The task: Repeat each line of the material below exactly as it appears, minus any pictures.

Information shown:
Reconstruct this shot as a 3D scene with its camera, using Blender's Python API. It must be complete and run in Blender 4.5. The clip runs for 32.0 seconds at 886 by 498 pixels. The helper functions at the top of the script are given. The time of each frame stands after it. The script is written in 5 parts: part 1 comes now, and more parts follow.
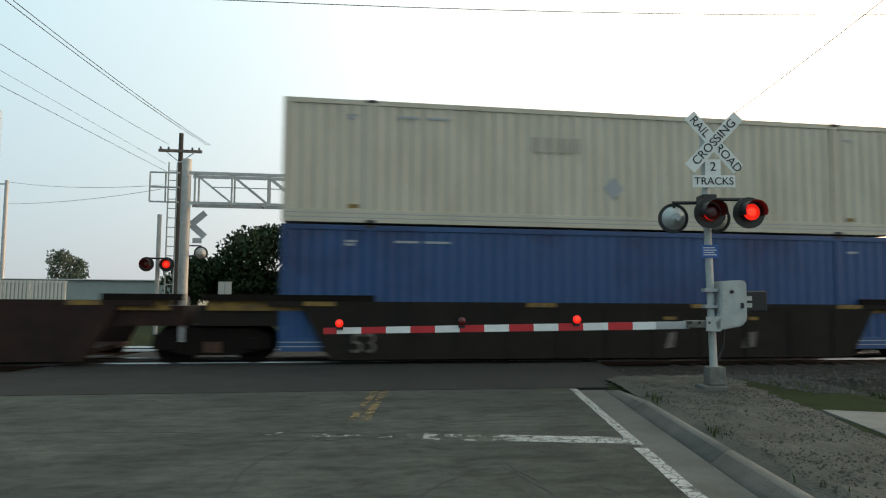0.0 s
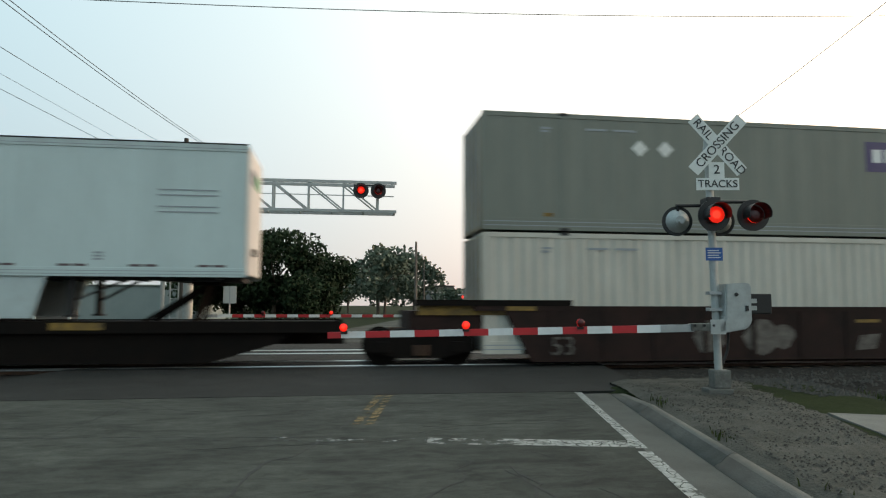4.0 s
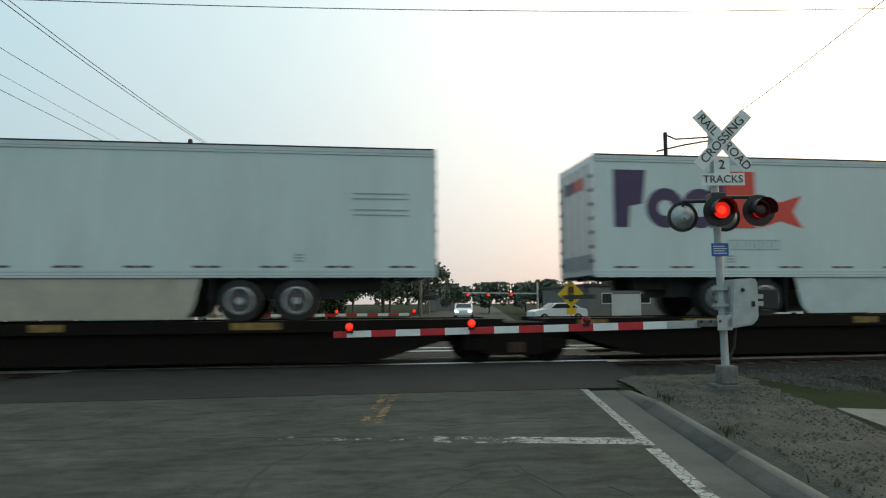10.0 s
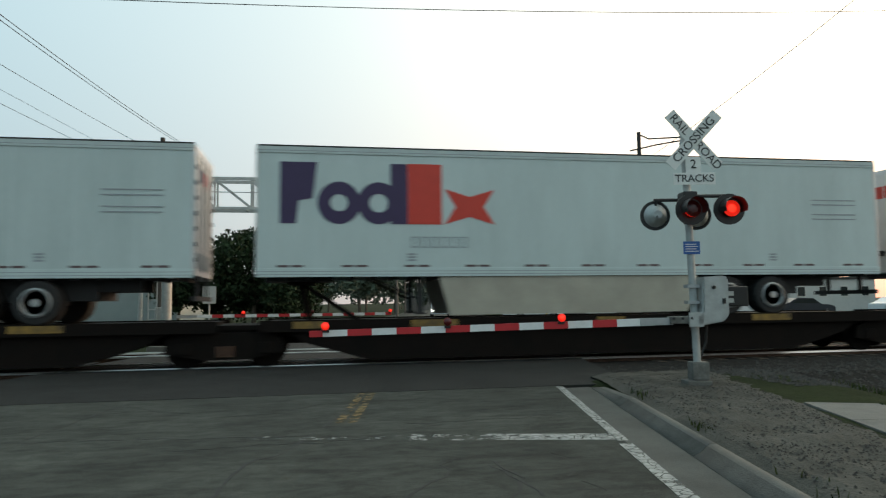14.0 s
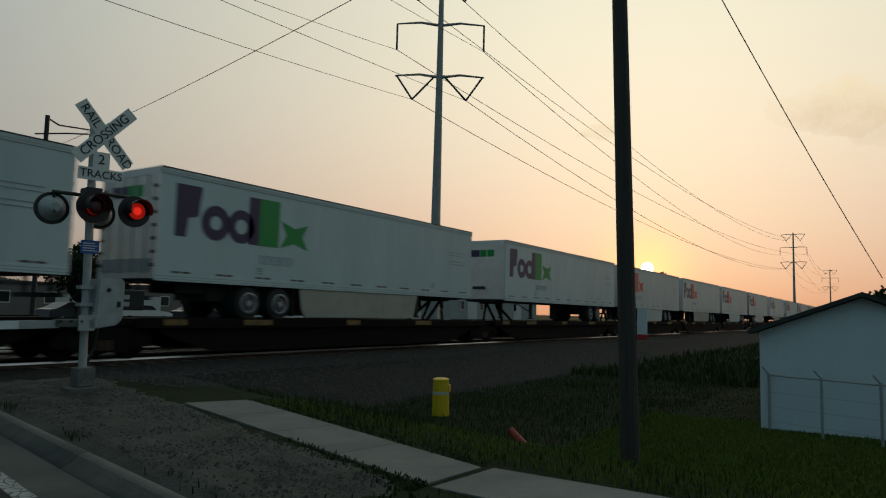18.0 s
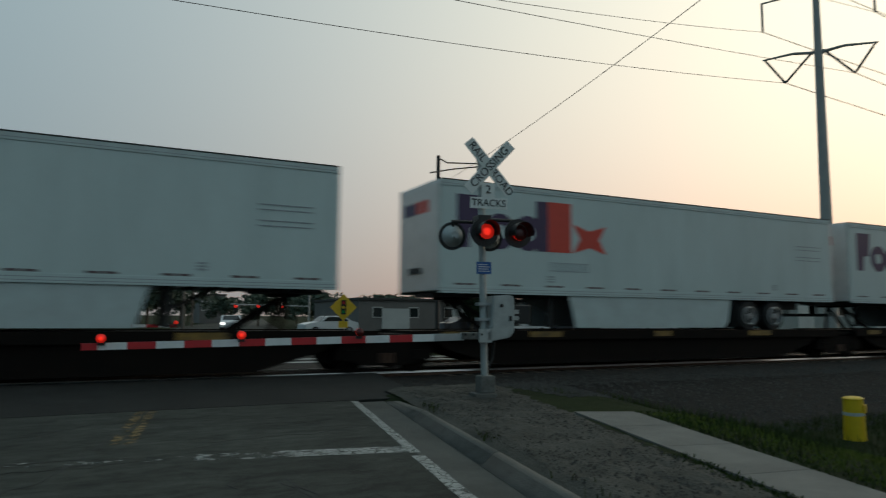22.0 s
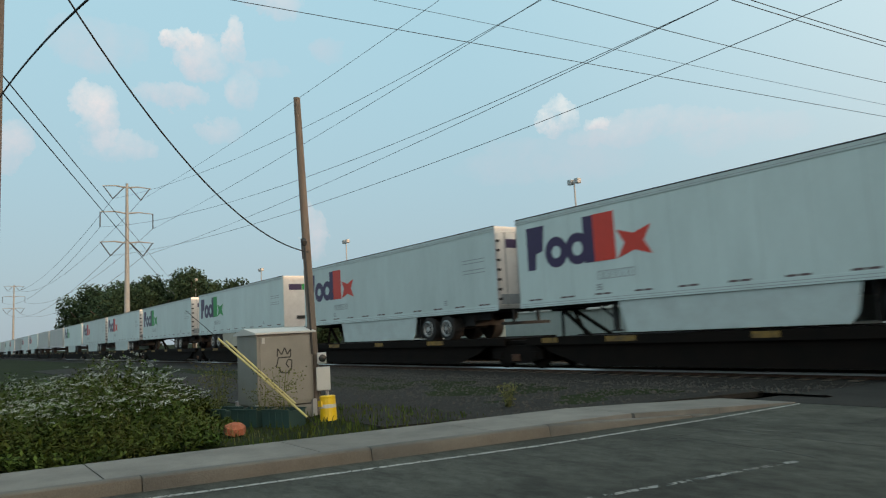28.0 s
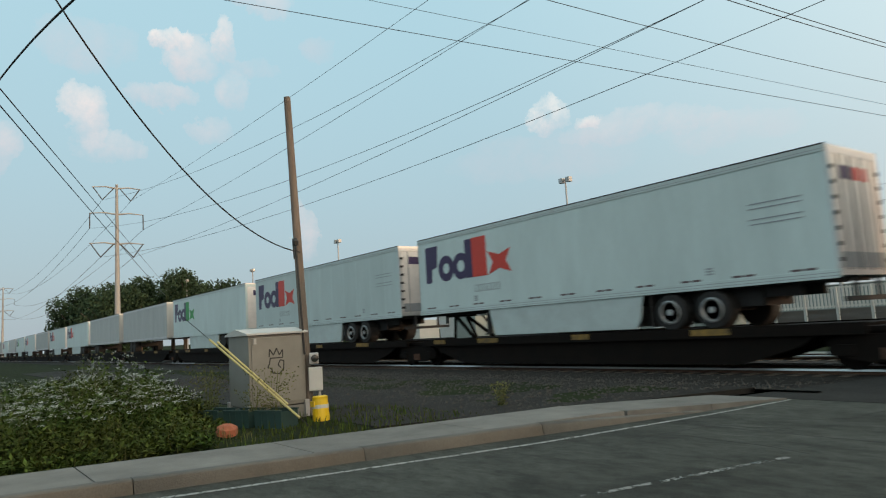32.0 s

Right answer:
Reconstruct this shot as a 3D scene with its camera, using Blender's Python API. It must be complete and run in Blender 4.5. The clip runs for 32.0 seconds at 886 by 498 pixels. The helper functions at the top of the script are given. The time of each frame stands after it. The script is written in 5 parts: part 1 comes now, and more parts follow.
0.0 s
4.0 s
10.0 s
14.0 s
18.0 s
22.0 s
28.0 s
32.0 s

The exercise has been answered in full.